Extract the full set of records that follows, word for word.

- - - - -

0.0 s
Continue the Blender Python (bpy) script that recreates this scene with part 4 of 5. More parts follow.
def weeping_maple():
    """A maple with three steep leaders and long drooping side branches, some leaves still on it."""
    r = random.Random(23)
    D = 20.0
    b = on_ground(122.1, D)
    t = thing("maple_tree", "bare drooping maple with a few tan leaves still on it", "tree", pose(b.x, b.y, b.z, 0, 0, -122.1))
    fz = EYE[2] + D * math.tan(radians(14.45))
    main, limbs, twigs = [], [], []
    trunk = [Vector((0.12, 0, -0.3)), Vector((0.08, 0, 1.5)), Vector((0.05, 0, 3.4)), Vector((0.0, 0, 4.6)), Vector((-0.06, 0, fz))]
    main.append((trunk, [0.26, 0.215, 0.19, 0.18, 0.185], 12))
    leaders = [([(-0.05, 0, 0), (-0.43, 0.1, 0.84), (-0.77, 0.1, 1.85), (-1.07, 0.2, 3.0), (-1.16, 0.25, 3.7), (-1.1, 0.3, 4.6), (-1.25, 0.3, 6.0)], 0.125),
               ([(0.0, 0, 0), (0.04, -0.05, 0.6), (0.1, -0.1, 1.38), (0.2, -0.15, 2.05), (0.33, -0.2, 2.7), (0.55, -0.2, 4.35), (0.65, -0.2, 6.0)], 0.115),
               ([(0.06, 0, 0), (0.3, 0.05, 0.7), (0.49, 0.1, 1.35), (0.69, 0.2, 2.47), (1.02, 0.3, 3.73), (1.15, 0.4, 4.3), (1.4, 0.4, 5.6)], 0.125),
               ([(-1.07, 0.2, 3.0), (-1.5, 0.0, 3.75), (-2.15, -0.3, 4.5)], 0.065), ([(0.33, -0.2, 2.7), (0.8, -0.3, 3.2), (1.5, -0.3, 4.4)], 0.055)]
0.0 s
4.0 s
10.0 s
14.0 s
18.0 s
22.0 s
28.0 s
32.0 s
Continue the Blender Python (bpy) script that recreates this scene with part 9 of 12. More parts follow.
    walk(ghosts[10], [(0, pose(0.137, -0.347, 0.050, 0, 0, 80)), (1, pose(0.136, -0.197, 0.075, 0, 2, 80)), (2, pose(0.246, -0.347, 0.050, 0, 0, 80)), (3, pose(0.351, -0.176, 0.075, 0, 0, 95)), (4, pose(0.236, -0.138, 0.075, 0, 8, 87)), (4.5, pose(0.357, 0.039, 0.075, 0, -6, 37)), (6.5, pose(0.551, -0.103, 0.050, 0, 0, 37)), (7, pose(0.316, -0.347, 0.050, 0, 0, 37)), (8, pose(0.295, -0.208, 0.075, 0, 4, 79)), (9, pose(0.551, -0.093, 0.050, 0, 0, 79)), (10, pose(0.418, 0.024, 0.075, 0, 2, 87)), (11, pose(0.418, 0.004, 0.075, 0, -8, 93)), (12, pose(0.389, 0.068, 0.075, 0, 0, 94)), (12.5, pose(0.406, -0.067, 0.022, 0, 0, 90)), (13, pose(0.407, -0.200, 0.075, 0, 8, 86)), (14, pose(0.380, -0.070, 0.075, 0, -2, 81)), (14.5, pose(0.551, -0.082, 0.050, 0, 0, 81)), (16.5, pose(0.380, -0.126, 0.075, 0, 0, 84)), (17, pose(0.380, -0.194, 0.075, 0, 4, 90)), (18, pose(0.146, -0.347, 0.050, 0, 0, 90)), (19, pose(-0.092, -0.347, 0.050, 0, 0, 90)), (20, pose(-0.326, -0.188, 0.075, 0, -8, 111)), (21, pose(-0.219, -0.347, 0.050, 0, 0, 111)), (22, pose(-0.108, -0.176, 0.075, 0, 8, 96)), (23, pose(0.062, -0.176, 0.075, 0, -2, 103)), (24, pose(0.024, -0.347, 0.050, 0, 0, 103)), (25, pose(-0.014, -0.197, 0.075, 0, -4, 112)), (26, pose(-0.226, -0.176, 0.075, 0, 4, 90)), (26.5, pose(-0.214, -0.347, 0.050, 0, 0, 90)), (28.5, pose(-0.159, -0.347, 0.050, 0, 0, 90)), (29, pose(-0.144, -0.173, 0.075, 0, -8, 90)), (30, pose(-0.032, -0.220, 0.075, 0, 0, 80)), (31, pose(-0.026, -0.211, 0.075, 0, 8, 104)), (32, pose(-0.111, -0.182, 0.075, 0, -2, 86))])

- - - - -

● **FINAL RESULT**:
0.0 s
Continue the Blender Python (bpy) script that recreates this scene with part 4 of 5. More parts follow.
def weeping_maple():
    """A maple with three steep leaders and long drooping side branches, some leaves still on it."""
    r = random.Random(23)
    D = 20.0
    b = on_ground(122.1, D)
    t = thing("maple_tree", "bare drooping maple with a few tan leaves still on it", "tree", pose(b.x, b.y, b.z, 0, 0, -122.1))
    fz = EYE[2] + D * math.tan(radians(14.45))
    main, limbs, twigs = [], [], []
    trunk = [Vector((0.12, 0, -0.3)), Vector((0.08, 0, 1.5)), Vector((0.05, 0, 3.4)), Vector((0.0, 0, 4.6)), Vector((-0.06, 0, fz))]
    main.append((trunk, [0.26, 0.215, 0.19, 0.18, 0.185], 12))
    leaders = [([(-0.05, 0, 0), (-0.43, 0.1, 0.84), (-0.77, 0.1, 1.85), (-1.07, 0.2, 3.0), (-1.16, 0.25, 3.7), (-1.1, 0.3, 4.6), (-1.25, 0.3, 6.0)], 0.125),
               ([(0.0, 0, 0), (0.04, -0.05, 0.6), (0.1, -0.1, 1.38), (0.2, -0.15, 2.05), (0.33, -0.2, 2.7), (0.55, -0.2, 4.35), (0.65, -0.2, 6.0)], 0.115),
               ([(0.06, 0, 0), (0.3, 0.05, 0.7), (0.49, 0.1, 1.35), (0.69, 0.2, 2.47), (1.02, 0.3, 3.73), (1.15, 0.4, 4.3), (1.4, 0.4, 5.6)], 0.125),
               ([(-1.07, 0.2, 3.0), (-1.5, 0.0, 3.75), (-2.15, -0.3, 4.5)], 0.065), ([(0.33, -0.2, 2.7), (0.8, -0.3, 3.2), (1.5, -0.3, 4.4)], 0.055)]
0.0 s
4.0 s
10.0 s
14.0 s
18.0 s
22.0 s
28.0 s
32.0 s
Continue the Blender Python (bpy) script that recreates this scene with part 9 of 12. More parts follow.
    walk(ghosts[10], [(0, pose(0.137, -0.347, 0.050, 0, 0, 80)), (1, pose(0.136, -0.197, 0.075, 0, 2, 80)), (2, pose(0.246, -0.347, 0.050, 0, 0, 80)), (3, pose(0.351, -0.176, 0.075, 0, 0, 95)), (4, pose(0.236, -0.138, 0.075, 0, 8, 87)), (4.5, pose(0.357, 0.039, 0.075, 0, -6, 37)), (6.5, pose(0.551, -0.103, 0.050, 0, 0, 37)), (7, pose(0.316, -0.347, 0.050, 0, 0, 37)), (8, pose(0.295, -0.208, 0.075, 0, 4, 79)), (9, pose(0.551, -0.093, 0.050, 0, 0, 79)), (10, pose(0.418, 0.024, 0.075, 0, 2, 87)), (11, pose(0.418, 0.004, 0.075, 0, -8, 93)), (12, pose(0.389, 0.068, 0.075, 0, 0, 94)), (12.5, pose(0.406, -0.067, 0.022, 0, 0, 90)), (13, pose(0.407, -0.200, 0.075, 0, 8, 86)), (14, pose(0.380, -0.070, 0.075, 0, -2, 81)), (14.5, pose(0.551, -0.082, 0.050, 0, 0, 81)), (16.5, pose(0.380, -0.126, 0.075, 0, 0, 84)), (17, pose(0.380, -0.194, 0.075, 0, 4, 90)), (18, pose(0.146, -0.347, 0.050, 0, 0, 90)), (19, pose(-0.092, -0.347, 0.050, 0, 0, 90)), (20, pose(-0.326, -0.188, 0.075, 0, -8, 111)), (21, pose(-0.219, -0.347, 0.050, 0, 0, 111)), (22, pose(-0.108, -0.176, 0.075, 0, 8, 96)), (23, pose(0.062, -0.176, 0.075, 0, -2, 103)), (24, pose(0.024, -0.347, 0.050, 0, 0, 103)), (25, pose(-0.014, -0.197, 0.075, 0, -4, 112)), (26, pose(-0.226, -0.176, 0.075, 0, 4, 90)), (26.5, pose(-0.214, -0.347, 0.050, 0, 0, 90)), (28.5, pose(-0.159, -0.347, 0.050, 0, 0, 90)), (29, pose(-0.144, -0.173, 0.075, 0, -8, 90)), (30, pose(-0.032, -0.220, 0.075, 0, 0, 80)), (31, pose(-0.026, -0.211, 0.075, 0, 8, 104)), (32, pose(-0.111, -0.182, 0.075, 0, -2, 86))])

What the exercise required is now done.